I can’t get past the psychological aspects of the appeal of nationalism. This is something that increasingly attracts my interest. Historians talk a lot about inter-disciplinary study, but we’re mostly talking rubbish or talking up work we’re hoping to publish. In reality, we tend to be remarkably locked in to our own fields, with the only exceptions being the same post-linguistic turn thinkers that turn up again. And again. And again. Foucault and Derrida, I’m looking at you. Yes, both of you. We don’t do much in the realm of analyzing the dynamics of how ideology works on the individual level. Ideological manipulation can be analyzed and discussed in a relatively straightforward manner. The decision to participate in an ideology on the individual level is difficult to include in historical work. Finding the sources, for one thing, is impractical at best. Beyond that, well… it’s just a difficult thing to incorporate into historical methodologies that make sense.

We’ll get there. Of that I am sure. Between now and then I am happy to participate in such an ideological dynamic on a personal level. It doesn’t stop me from analyzing the same process intellectually.

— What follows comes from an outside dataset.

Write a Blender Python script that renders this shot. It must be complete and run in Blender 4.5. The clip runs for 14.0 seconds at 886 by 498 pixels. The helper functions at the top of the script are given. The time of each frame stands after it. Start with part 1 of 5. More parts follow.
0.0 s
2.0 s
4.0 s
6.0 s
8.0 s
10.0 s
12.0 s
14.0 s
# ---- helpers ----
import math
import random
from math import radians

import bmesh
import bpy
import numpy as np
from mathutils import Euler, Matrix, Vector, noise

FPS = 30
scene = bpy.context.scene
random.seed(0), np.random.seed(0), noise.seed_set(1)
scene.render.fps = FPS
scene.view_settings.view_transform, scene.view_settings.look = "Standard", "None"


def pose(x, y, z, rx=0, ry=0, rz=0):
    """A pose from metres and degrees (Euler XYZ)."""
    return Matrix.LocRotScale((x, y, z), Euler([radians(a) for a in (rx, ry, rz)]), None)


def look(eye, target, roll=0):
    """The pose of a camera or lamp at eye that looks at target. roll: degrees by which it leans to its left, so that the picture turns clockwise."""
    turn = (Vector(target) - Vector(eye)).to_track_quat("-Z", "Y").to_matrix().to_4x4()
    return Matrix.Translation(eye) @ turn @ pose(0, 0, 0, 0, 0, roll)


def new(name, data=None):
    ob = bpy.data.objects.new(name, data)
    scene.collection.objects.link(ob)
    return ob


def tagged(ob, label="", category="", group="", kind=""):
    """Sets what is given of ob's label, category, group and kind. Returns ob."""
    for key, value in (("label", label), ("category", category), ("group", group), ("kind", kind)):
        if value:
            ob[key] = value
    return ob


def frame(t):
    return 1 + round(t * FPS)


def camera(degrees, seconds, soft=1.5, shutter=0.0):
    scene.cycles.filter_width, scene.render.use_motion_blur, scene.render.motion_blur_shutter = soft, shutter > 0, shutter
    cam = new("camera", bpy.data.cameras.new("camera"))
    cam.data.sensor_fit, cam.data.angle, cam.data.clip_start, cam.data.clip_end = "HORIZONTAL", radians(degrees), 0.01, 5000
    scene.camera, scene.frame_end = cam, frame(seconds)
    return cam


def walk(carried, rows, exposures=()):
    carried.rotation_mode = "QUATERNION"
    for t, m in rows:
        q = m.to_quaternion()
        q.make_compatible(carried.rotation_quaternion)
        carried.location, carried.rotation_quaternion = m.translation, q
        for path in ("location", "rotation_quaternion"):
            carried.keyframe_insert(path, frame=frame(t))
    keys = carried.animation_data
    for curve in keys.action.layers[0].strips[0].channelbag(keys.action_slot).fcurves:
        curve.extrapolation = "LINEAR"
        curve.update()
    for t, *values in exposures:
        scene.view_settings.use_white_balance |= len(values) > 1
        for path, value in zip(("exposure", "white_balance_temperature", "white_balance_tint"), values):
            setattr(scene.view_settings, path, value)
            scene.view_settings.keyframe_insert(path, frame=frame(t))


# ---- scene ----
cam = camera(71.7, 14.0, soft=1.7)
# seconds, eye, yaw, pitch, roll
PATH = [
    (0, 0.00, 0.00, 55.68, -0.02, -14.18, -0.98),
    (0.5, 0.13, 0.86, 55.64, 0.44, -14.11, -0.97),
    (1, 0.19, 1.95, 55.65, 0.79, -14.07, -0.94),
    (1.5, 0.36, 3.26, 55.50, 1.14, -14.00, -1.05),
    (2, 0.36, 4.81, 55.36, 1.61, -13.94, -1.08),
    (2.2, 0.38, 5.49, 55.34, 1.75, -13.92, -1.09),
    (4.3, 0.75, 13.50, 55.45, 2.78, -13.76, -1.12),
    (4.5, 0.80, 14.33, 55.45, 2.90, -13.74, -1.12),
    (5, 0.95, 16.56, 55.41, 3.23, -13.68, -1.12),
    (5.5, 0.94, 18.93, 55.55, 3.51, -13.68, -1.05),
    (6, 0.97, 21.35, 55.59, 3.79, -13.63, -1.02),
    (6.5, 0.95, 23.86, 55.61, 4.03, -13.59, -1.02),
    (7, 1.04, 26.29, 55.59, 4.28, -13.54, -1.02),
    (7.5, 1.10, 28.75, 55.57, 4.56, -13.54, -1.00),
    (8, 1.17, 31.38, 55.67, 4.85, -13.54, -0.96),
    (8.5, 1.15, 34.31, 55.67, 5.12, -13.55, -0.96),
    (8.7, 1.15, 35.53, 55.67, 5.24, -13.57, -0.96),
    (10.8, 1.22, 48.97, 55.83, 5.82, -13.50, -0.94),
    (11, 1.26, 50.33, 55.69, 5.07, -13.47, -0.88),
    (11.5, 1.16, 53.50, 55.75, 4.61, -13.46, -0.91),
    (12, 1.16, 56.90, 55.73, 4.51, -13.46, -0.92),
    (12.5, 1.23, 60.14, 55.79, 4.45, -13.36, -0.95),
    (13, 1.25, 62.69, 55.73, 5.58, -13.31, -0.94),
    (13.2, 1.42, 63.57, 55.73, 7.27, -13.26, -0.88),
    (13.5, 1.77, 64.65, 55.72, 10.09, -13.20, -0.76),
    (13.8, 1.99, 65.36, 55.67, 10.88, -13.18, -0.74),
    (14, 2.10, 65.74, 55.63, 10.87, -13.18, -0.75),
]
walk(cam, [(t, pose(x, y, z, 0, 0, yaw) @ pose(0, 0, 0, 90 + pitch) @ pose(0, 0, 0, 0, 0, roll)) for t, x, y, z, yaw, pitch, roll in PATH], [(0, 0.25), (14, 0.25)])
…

It’s all about being open to changing your mind of course. Perhaps I’ll cross that bridge when I come to it.

* It’s weird to think of myself as a professional historian. Not much has changed from graduate school, except that I get paid. So… I’m professional, I suppose.

** I actually argue that the –izing isn’t happening, at least not in the way previously asserted in the literature. For that matter, it’s not even a central component of my argument, more an aspect of the existing literature with which I disagree. I don’t get off easy though: I’m still discussing the basic historical mechanic.